We are now asked whether and to what extent an attorney operating or owning an interest in an adjustment agency may also practice law independently thereof.

This Supplemental Opinion assumes that any dual practice of the law and operation of a lay adjustment agency will conform to the unauthorized practice of law principles set forth in the statement entered into by the American Bar Association and the National Association of Independent Insurance Adjusters referred to in Informal Opinion No. 427 referred to in the earlier opinion of the Nebraska Committee.

In the earlier opinion released by our Committee it was pointed out that the new Code of Professional Responsibility under consideration made no change in the ethical considerations previously set forth in our canons. Since that time of our earlier opinion there have been several additional opinions of the American Bar Association which added guidance in this area. The matter of dual practice of law and operation of a mortgage loan corporation was considered at length in Information Opinion No. 1022 where the opinion states as follows:

". . .it is not necessarily improper for an attorney to engage in a separate business, so long as it is done in a manner not inconsistent with the lawyer's duties as a member of the bar. In this connection, it is essential that such separate business not be used as a means for indirect solicitation on the attorney's behalf."

"It does not appear from the foregoing that the lawyer is using his relationship with the building and loan association as a feeder for business. If, as appears from the statement presented, the attorney intends to and does establish a separate office from that of the building and loan association, then such relationship between the attorney and the association would not be considered objectionable. However, this committee stresses the necessity for there being a complete and total separation of the attorney's office and physical facilities from that of the building and loan association, including separate and distinct:

Building and/or offices;
Telephones;
Telephone listings; and
Addresses, etc.

Provided the foregoing considerations are observed, we would, therefore, conclude that the arrangements described and proposed would not be violative of any of the Canons of Professional Ethics."

Thereafter in Informal Opinion No. 1046 it was held that an attorney may practice law and also perform legal research for a firm offering a research service to attorneys provided, however, in such dual operation the attorney conforms to all of the requirements of the canons of ethics.

The latest consideration and discussion of the problems involved in attorneys providing service for lay adjusting agencies and also independently providing such services as a part of a law practice is found in Informal Opinion No. 1161 dated February 19, 1971 where the opinion states:

"This Committee has been called upon many times to render its opinion as to the propriety of a lawyer, while in the practice of law, to engage in other businesses. It has been the opinion of this Committee that it is not necessarily improper for a practicing attorney to engage in another business provided such other business is not one that can readily be used as a means of procuring professional employment. This danger is evident when the other business engaged in by a practicing attorney is, for example, that of an accountant, a real estate broker, insurance agent, business consultant, marriage counselor or affiliation with a collection agency, for while those businesses may be conducted by a non-lawyer it would be most difficult if not impossible for a practicing lawyer engaged in any of those businesses to refrain from or avoid those acts which when performed by a lawyer constitute the practice of law and, therefore, the indirect if not direct solicitation of professional employment. See Informal Opinions 424, 442, 520, 537, 716 and 775."

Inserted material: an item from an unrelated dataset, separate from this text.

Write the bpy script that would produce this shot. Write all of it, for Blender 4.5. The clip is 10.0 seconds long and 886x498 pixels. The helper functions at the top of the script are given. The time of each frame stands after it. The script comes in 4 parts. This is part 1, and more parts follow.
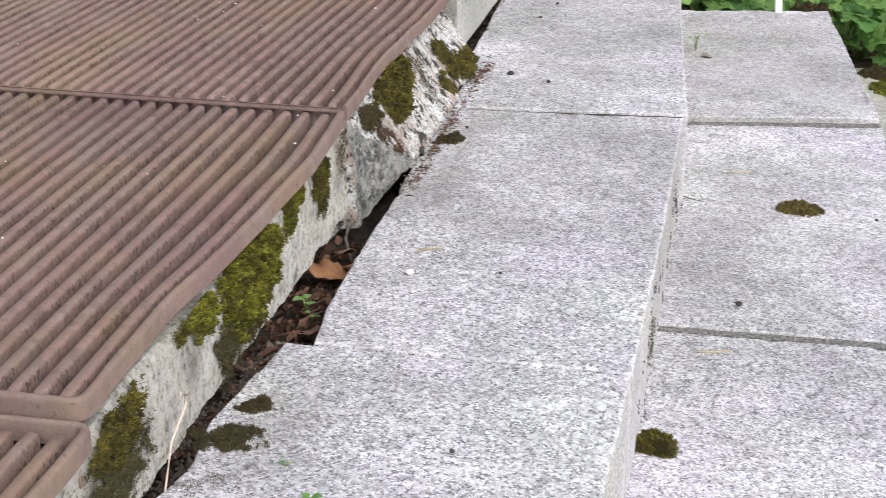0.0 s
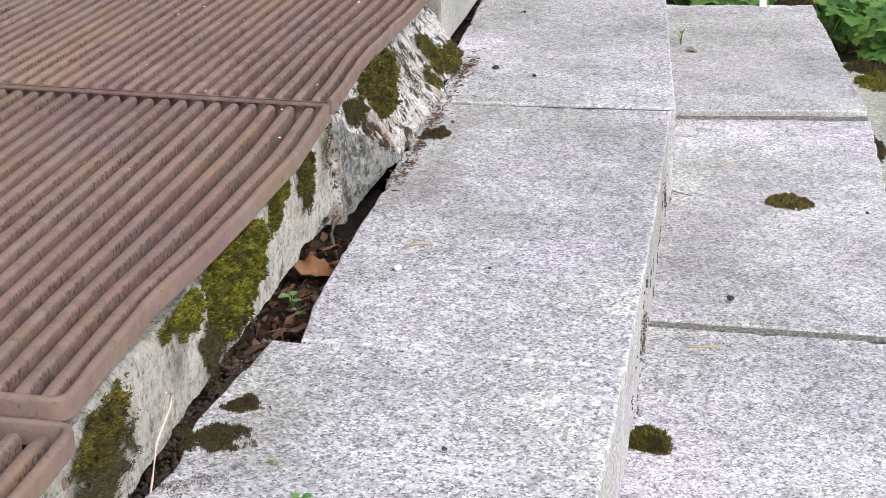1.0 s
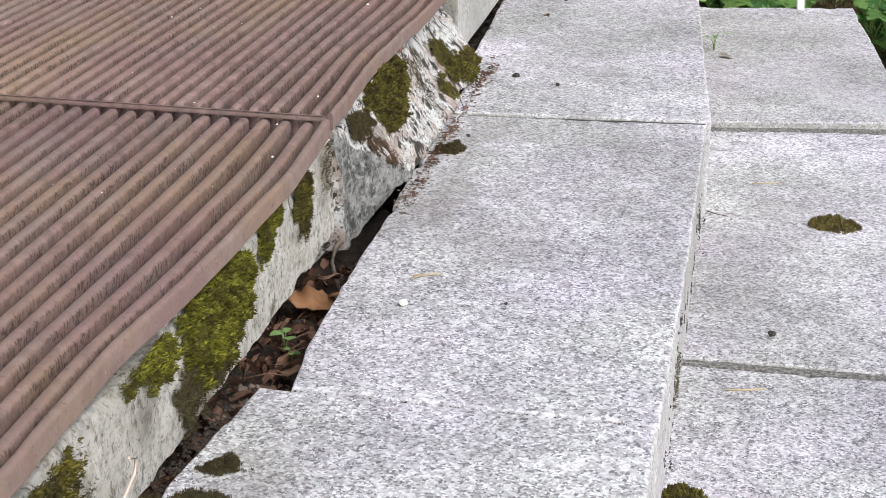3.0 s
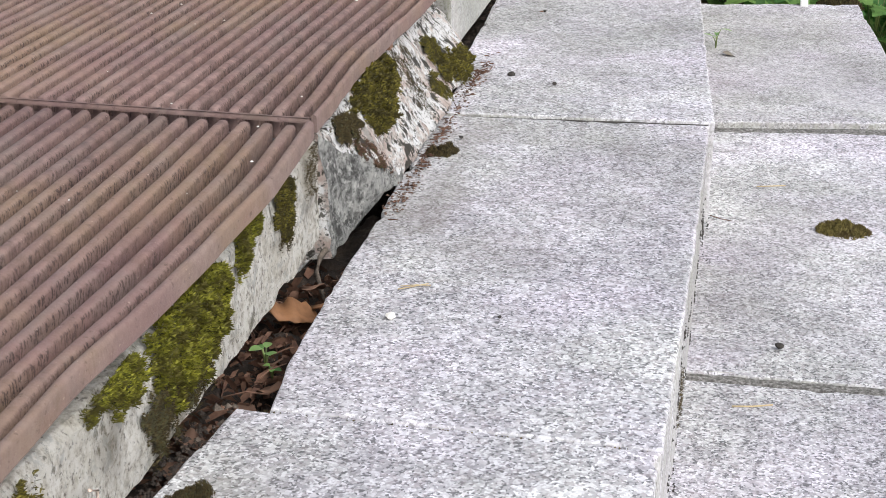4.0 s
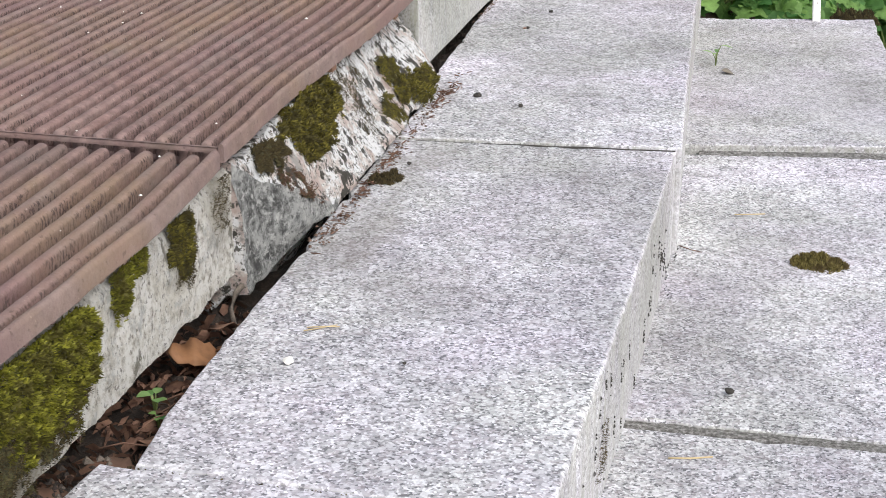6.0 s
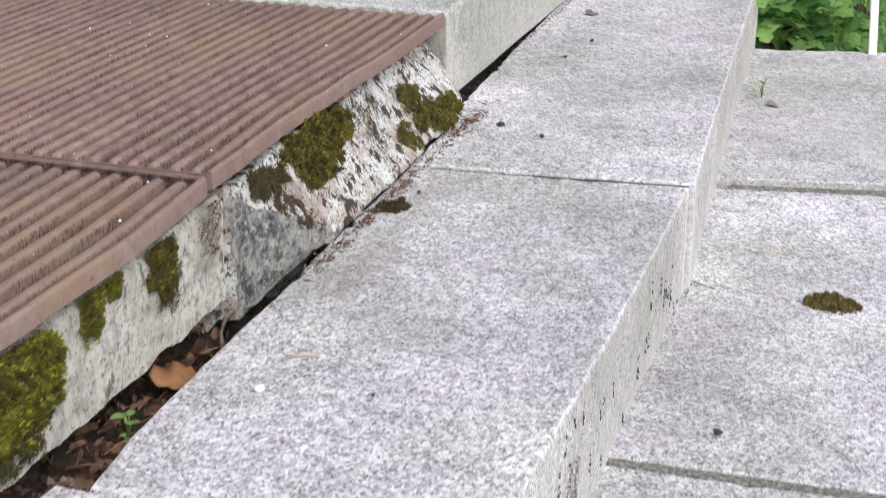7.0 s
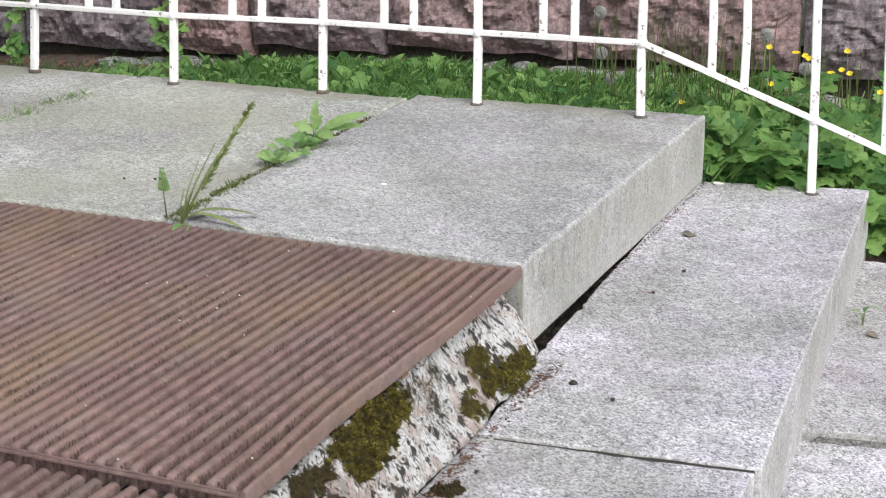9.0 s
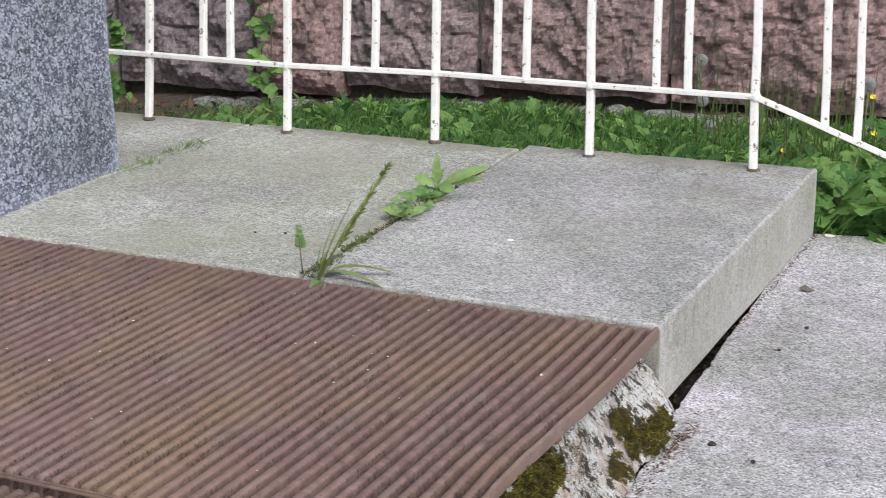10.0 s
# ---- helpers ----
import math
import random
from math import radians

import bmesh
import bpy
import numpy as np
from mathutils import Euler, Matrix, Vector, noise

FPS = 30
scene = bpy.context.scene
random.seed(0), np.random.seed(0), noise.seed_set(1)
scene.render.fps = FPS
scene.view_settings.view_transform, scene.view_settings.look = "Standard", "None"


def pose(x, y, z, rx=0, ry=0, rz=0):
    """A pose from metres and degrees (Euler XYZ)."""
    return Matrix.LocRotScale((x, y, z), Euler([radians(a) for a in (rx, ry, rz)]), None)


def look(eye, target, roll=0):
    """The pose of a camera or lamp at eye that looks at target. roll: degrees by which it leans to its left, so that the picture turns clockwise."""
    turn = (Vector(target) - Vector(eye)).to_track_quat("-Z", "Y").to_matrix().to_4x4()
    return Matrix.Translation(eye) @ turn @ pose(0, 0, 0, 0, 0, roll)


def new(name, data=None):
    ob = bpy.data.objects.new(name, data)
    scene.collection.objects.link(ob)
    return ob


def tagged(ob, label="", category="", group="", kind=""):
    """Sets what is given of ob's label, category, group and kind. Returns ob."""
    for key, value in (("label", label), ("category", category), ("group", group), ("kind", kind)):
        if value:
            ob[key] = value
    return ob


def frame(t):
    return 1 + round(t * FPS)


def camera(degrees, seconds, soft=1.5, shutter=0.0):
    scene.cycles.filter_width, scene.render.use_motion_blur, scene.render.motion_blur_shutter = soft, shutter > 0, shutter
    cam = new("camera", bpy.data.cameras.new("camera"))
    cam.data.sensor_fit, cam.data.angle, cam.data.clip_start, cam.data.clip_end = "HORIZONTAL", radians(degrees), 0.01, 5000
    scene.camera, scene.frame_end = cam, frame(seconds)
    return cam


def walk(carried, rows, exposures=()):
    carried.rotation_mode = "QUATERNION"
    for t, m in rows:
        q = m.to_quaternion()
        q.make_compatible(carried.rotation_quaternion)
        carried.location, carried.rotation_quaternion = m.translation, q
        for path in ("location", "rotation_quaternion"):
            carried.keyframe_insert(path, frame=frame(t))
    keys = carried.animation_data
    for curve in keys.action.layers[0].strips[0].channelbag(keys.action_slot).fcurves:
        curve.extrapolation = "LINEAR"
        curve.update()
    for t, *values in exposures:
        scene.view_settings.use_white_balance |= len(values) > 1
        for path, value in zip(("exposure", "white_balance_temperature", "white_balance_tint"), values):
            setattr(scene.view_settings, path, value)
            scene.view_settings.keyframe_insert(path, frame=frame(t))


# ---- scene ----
cam = camera(30.0, 10.0, soft=0.75, shutter=0.35)
PATH = [
    (0, (0.5818, -3.2147, 0.6919), (0.2369, -1.3828, -0.0326), 0.72),
    (0.5, (0.5764, -3.2412, 0.6938), (0.2902, -1.3991, -0.0305), 0.59),
    (1, (0.5649, -3.1831, 0.6690), (0.2434, -1.3461, -0.0535), 0.52),
    (1.5, (0.5800, -3.1226, 0.6403), (0.2512, -1.2885, -0.0864), 0.75),
    (2, (0.5707, -3.0527, 0.6395), (0.2171, -1.2229, -0.0864), 0.82),
    (2.5, (0.5527, -3.0035, 0.6342), (0.2016, -1.1727, -0.0904), 0.71),
    (4, (0.5262, -2.8430, 0.5981), (0.1812, -1.0125, -0.1301), 0.67),
    (4.5, (0.5320, -2.7831, 0.5866), (0.1814, -0.9544, -0.1434), 0.76),
    (5, (0.5575, -2.7060, 0.5951), (0.1914, -0.8806, -0.1355), 0.76),
    (6.5, (0.7520, -2.6746, 0.5844), (0.2665, -0.8707, -0.1298), 0.11),
    (7, (0.8165, -2.6399, 0.6105), (0.2612, -0.8524, -0.0941), 0.42),
    (7.5, (0.8557, -2.4519, 0.7203), (0.2382, -0.6751, 0.0410), 0.10),
    (8, (0.8765, -2.4138, 0.7825), (0.2097, -0.6443, 0.1311), 0.06),
    (8.5, (0.8983, -2.4415, 0.8134), (0.1846, -0.6805, 0.1892), -0.05),
    (9, (0.9219, -2.4915, 0.8713), (0.1696, -0.7405, 0.2645), -0.17),
    (9.5, (0.8370, -2.5205, 0.9427), (0.0584, -0.7794, 0.3408), -0.48),
    (10, (0.7902, -2.5878, 0.9562), (-0.0160, -0.8530, 0.3728), -0.31),
]
walk(cam, [(t, look(eye, target, roll)) for t, eye, target, roll in PATH], exposures=[(0.0, 0.4), (5.0, 0.4), (6.5, 0.42), (8.0, 0.42), (9.0, 0.31), (10.0, 0.1)])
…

"A lawyer may properly undertake to represent an insurance company or claim adjuster in the investigation or settlement of a claim even though that activity is frequently engaged in by a non-lawyer. The burden, however, would be upon the lawyer or law firm accepting such employment to be most scrupulous and circumspect in conduct so as not to give the impression of soliciting representation from other possible claimants. In the opinion of the Committee, the law firm and its associates did not so act."

The foregoing Opinion No. 1161 notes that the conclusion reached under the present Code of Professional Responsibility is the same as the conclusions under the former canons of professional ethics.

We believe that the original opinion of the Nebraska Committee in this matter together with the supplemental citations herein support the rules set forth in the beginning hereof and delineate the extent to which an attorney may separately and independently practice law and operate or be interested in a lay adjusting agency.